人生の住所教えて ――私は幸せ通り一丁目三番地!?――
はじめに
この本を手に取って自宅でゆっくり読んで下さるあなたに、心を込めて「こんにちは」「こんばんは」とご挨拶いたします。私は市井の一人の福祉の活動家(ソーシャルワーカー)です。
半世紀の仕事は、なぜか「はじめと終わり」に関わってきました。まことに数奇な運命でした。「社会福祉学」は未だ開拓期でした。施設の現場のコロニーなどはその建設期でした。やがてグループ・ホームの開設へと移行しました。

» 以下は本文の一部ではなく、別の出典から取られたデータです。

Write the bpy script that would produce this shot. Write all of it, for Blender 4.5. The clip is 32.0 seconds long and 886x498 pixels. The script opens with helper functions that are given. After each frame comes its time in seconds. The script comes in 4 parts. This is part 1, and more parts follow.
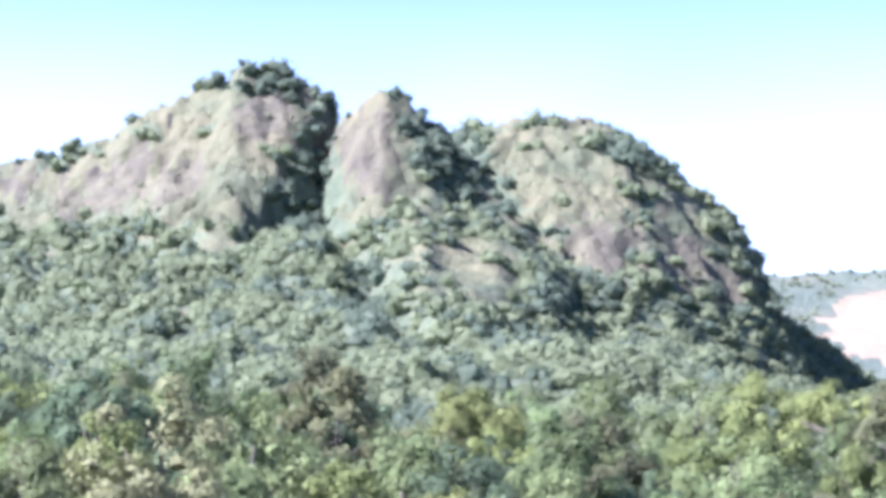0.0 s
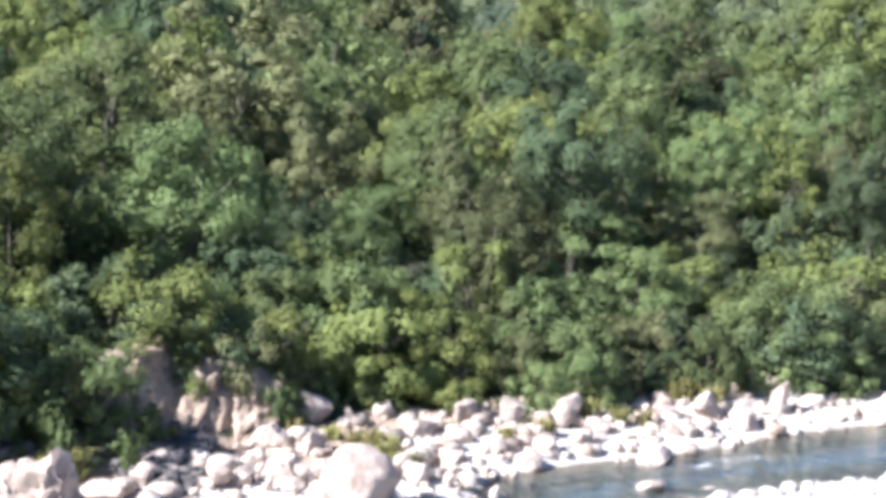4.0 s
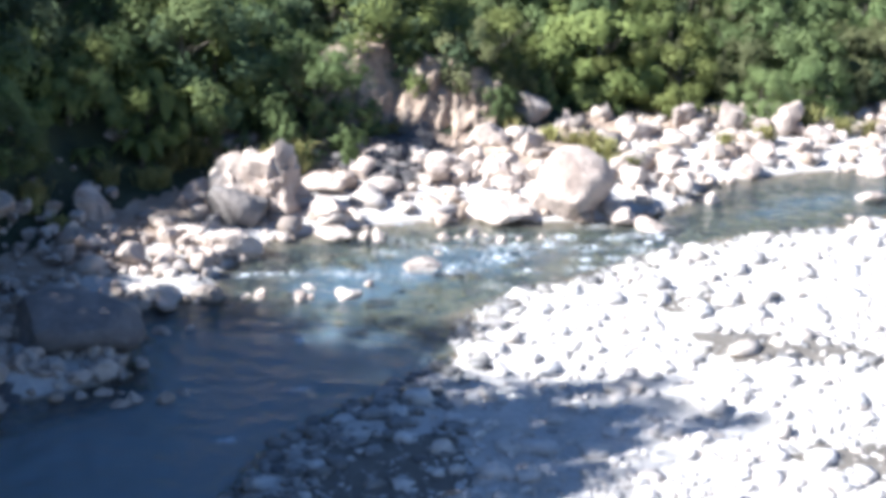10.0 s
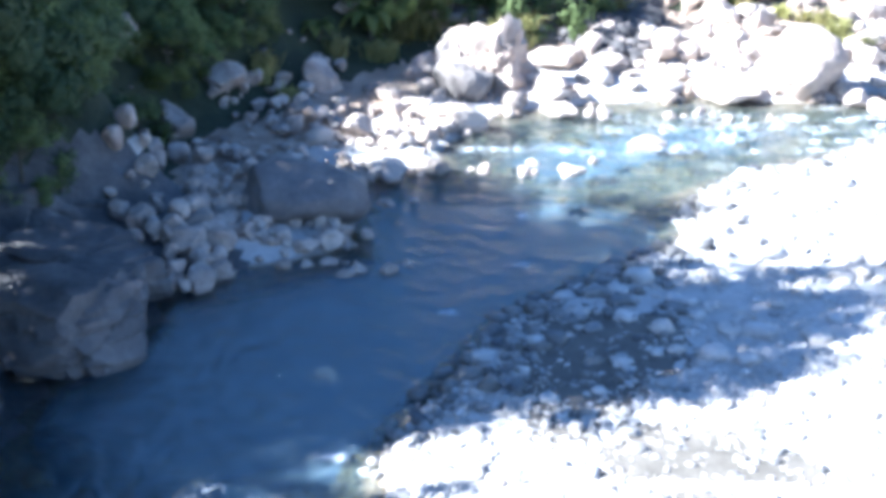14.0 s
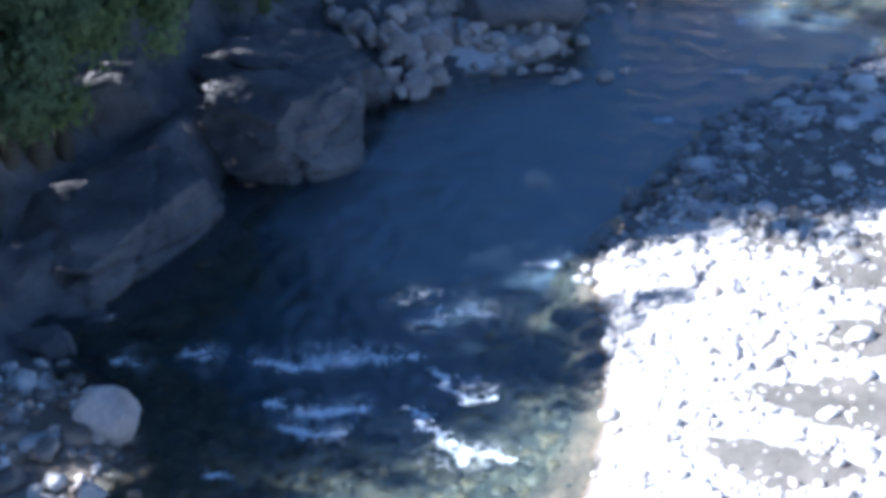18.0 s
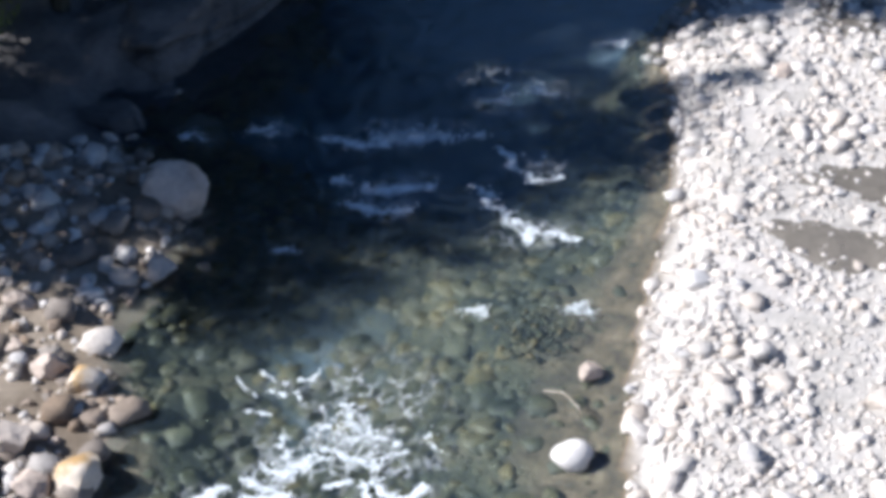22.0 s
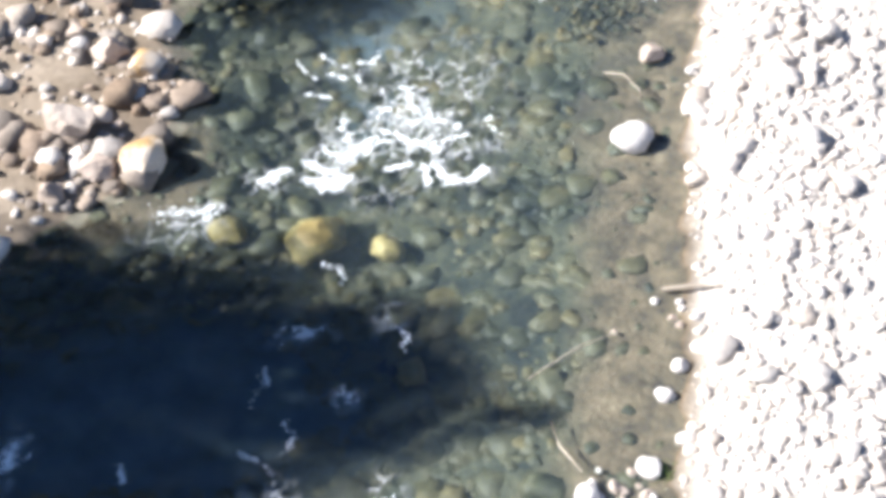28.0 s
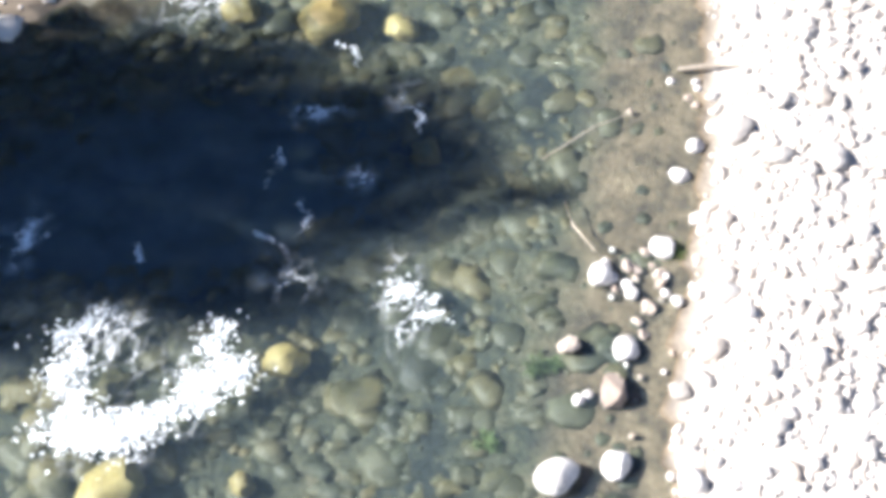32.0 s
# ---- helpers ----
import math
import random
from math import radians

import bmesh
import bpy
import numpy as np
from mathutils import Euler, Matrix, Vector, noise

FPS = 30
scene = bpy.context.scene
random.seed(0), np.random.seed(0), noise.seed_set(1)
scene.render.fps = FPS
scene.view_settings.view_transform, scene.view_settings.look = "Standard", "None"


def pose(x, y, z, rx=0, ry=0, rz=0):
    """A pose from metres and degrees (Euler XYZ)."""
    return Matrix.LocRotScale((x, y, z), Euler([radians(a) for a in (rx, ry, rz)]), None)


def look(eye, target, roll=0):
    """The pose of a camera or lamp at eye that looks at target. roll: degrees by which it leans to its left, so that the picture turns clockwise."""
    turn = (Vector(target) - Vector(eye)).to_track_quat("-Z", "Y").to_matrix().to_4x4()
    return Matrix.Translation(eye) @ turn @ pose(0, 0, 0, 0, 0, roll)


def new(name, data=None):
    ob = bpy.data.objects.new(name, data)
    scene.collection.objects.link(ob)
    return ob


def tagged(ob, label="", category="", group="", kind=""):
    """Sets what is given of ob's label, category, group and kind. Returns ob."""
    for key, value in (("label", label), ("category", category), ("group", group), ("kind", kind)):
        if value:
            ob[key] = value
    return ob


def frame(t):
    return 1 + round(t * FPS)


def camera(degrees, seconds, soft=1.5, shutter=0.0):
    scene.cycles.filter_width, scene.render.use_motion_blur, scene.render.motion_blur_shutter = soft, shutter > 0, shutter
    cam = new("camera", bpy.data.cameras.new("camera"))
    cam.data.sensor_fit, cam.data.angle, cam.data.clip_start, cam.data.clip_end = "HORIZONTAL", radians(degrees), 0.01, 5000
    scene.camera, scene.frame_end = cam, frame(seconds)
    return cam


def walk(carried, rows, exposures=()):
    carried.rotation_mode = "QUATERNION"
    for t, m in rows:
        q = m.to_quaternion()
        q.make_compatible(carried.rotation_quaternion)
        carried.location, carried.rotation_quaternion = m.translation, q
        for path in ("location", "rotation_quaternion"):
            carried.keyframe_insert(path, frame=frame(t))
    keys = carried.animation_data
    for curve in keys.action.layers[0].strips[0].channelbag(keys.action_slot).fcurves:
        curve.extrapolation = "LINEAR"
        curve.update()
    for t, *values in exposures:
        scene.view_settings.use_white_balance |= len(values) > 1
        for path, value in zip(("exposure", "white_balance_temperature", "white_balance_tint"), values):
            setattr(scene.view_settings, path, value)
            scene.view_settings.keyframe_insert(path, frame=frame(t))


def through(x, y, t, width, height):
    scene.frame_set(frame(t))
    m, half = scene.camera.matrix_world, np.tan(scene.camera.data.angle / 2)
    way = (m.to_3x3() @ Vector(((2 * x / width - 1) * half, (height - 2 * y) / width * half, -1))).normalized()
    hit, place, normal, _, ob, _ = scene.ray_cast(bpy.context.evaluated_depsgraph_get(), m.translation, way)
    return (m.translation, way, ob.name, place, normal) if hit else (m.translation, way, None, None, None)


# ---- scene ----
# The camera stands 20 m over a mountain river and tilts from the peaks down to the water.
cam = camera(27.5, 32.0, soft=5.0)
TILT = [
    (0, 94.45, -1.00, -0.08), (0.5, 93.39, -1.13, -0.00), (1, 91.79, -1.35, 0.17), (1.5, 90.23, -1.46, 0.44), (2, 88.46, -1.59, 0.81),
    (2.5, 86.93, -1.67, 1.17), (3, 85.11, -1.89, 1.63), (3.5, 83.48, -2.00, 2.05), (4, 81.82, -2.13, 2.52), (4.5, 80.43, -2.21, 2.92),
    (6.5, 75.67, -2.17, 5.00), (7, 74.91, -2.08, 5.62), (7.5, 74.37, -2.06, 6.18), (8, 73.84, -2.12, 6.83), (8.5, 73.37, -2.13, 7.47),
    (9, 72.92, -2.13, 8.18), (9.5, 72.57, -2.12, 8.84), (10, 72.11, -2.19, 9.60), (10.5, 71.70, -2.15, 10.25), (11, 71.17, -2.13, 11.07),
    (11.5, 70.71, -2.05, 11.84), (12, 70.18, -1.94, 12.81), (12.5, 69.73, -1.83, 13.69), (13, 69.17, -1.70, 14.78), (13.5, 68.62, -1.47, 15.73),
    (14, 67.99, -1.16, 16.73), (14.5, 67.38, -0.91, 17.64), (16.5, 64.43, 0.38, 21.00), (17, 63.58, 0.76, 21.72), (17.5, 62.82, 1.07, 22.36),
    (18, 61.91, 1.42, 23.01), (18.5, 61.07, 1.56, 23.59), (19, 60.10, 1.64, 24.18), (19.5, 59.25, 1.68, 24.51), (20, 58.30, 1.78, 24.79),
    (20.5, 57.48, 1.83, 25.01), (21, 56.59, 1.85, 25.17), (21.5, 55.82, 1.91, 25.19), (22, 54.97, 1.92, 25.17), (22.5, 54.23, 1.96, 25.15),
    (23, 53.42, 2.04, 25.11), (23.5, 52.65, 2.14, 25.16), (24, 51.82, 2.23, 25.24), (24.5, 51.08, 2.30, 25.32), (25, 50.17, 2.36, 25.53),
    (25.5, 49.35, 2.52, 25.66), (27.5, 45.88, 3.16, 26.31), (28, 45.01, 3.33, 26.46), (28.5, 44.24, 3.47, 26.56), (29, 43.37, 3.53, 26.61),
    (29.5, 42.57, 3.50, 26.69), (30, 41.63, 3.56, 26.64), (30.5, 40.84, 3.55, 26.64), (31, 39.91, 3.50, 26.71), (31.5, 39.05, 3.50, 26.83),
    (32, 38.08, 3.64, 26.81),
]
EXPOSURES = [(0, 2.46, 5150, 35), (2, 2.47, 5150, 31), (4, 1.78, 5650, 15), (7, 1.65, 5650, 12), (11, 1.8, 5500, 10), (14, 2.65, 5150, 8), (17, 2.2, 5050, 11), (19, 1.65, 5250, 13), (21, 0.92, 5600, 12), (23, 0.92, 5780, 12), (25.5, 1.15, 5900, 12),
             (28, 1.5, 6100, 12), (32, 1.64, 6100, 12)]
walk(cam, [(t, pose(0, 0, 20, rx, ry, rz)) for t, rx, ry, rz in TILT], EXPOSURES)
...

日本の国立大学では先駆けとなる福祉科学部の創設への挑戦。しばらくして国立大学から国立大学法人への変革などなど。このように「はじめと、終わり」へのめぐりあわせです。その間施設現場の実践と「福祉の原理論」研究が各々に約25年でした。
この本では人生という大きなテーマを「旅」「日誌」「読後感想」と三つの視点から捉えています。著者の社会福祉にまつわる「体験」から、それを「経験」に高めつつ読者に多面的に考える機会を提供したいと思いました。貧しい福祉の現場で疲弊したこころを旅で出会う様々な感動や日常の気づきを栄養素として補いつつです。また新たな境地を目指します。
しかとした信念を伝えることができるかどうかいささか不安ですが、どの文章からも醸し出されてくるものは、「福祉の感性」「幸せを紡ぎだす世の中づくり」を、ちょっとした視点、まなざしで見てきたことです。あとは、あなたの「感性」だと思っています。
人生とは何かが、分かりかけた頃に有限の使命が待っています。無限ではありません。高齢社会で人生80年時代から人生100年時代になろうとも、その人自身が「人間とは何か」「社会とは何か」を分かりかけるには「時間」というものがかかりますね。
夏目漱石は50歳台前に亡くなったのにいろんな作品で人間の心の在りようを示しているのに気づきます。昔の人は人生のことを自覚するのが早かったなあと驚かされます。それだけ時間もゆっくり進み、社会や人間を見つめる力と、時間があった時代といえるかもしれません。
今日ではすべてがスピード化社会だけにようやく70歳台後半にしてこころのゆとりのある生活に向かいます。そこでやっと人生を語り始めることになり自らを吐露できるようになるのです。